Now, this works for an operator on $\mathbb{F}^n$. You've got a linear map between two unspecified spaces, so this formula will not apply. But, we can definitely use the same tools. Let \begin{align*} B_1 &= (e_1, e_2, e_3) \\ B_1' &= (e_1, e_1 + e_2, e_1 + e_2 + e_3) \\ B_2 &= (f_1, f_2) \\ B_2' &= (f_1, f_1 + f_2). \end{align*} We want $[L]_{B_2' \leftarrow B_1'}$, and we know $[L]_{B_2 \leftarrow B_1}$. We compute
\begin{align*} [L]_{B_2' \leftarrow B_1'} &= [\mathrm{id} \circ L \circ \mathrm{id}]_{B_2' \leftarrow B_1'} \\ &= [\mathrm{id}]_{B_2' \leftarrow B_2} [L]_{B_2 \leftarrow B_1} [\mathrm{id}]_{B_1 \leftarrow B_1'}. \end{align*}
We know $[L]_{B_2 \leftarrow B_1}$, so we must compute the other two matrices.

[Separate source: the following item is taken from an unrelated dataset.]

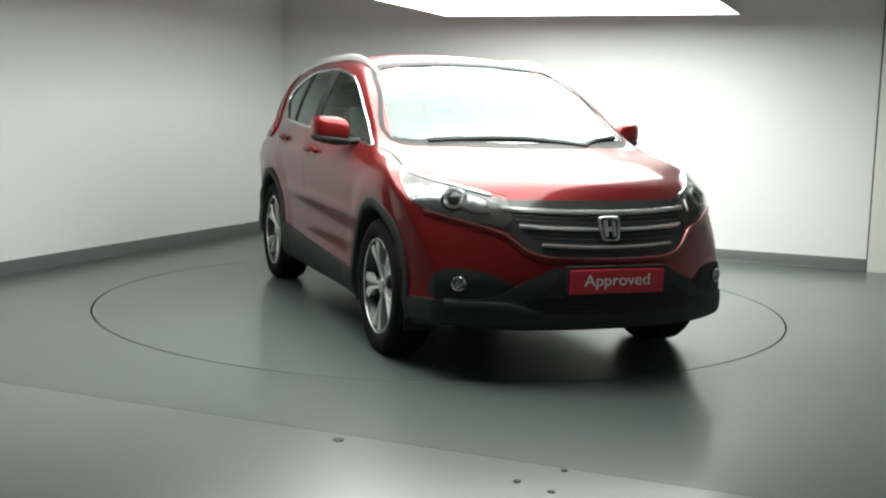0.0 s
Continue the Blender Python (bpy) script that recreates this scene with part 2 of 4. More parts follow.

We have
$$[\mathrm{id}]_{B_1 \leftarrow B_1'} = \left([e_1]_{B_1} \mid [e_1 + e_2]_{B_1} | \, [e_1 + e_2 + e_3]_{B_1} \right) = \begin{pmatrix} 1 & 1 & 1 \\ 0 & 1 & 1 \\ 0 & 0 & 1 \end{pmatrix}.$$
Similarly,
$$[\mathrm{id}]_{B_2 \leftarrow B_2'} = \left([f_1]_{B_2} \mid \, [f_1 + f_2]_{B_2}\right) = \begin{pmatrix} 1 & 1 \\ 0 & 1 \end{pmatrix},$$
and so
$$[\mathrm{id}]_{B_2' \leftarrow B_2} = [\mathrm{id}]^{-1}_{B_2 \leftarrow B_2'} = \begin{pmatrix} 1 & -1 \\ 0 & 1 \end{pmatrix}.$$
Finally, this gives us,
$$[L]_{B_2' \leftarrow B_1'} = \begin{pmatrix} 1 & -1 \\ 0 & 1 \end{pmatrix} \begin{pmatrix} 0 & 1 & 2 \\ 3 & 4 & 5 \end{pmatrix} \begin{pmatrix} 1 & 1 & 1 \\ 0 & 1 & 1 \\ 0 & 0 & 1 \end{pmatrix} = \begin{pmatrix} -3 & -6 & -9 \\ 3 & 7 & 12 \end{pmatrix}.$$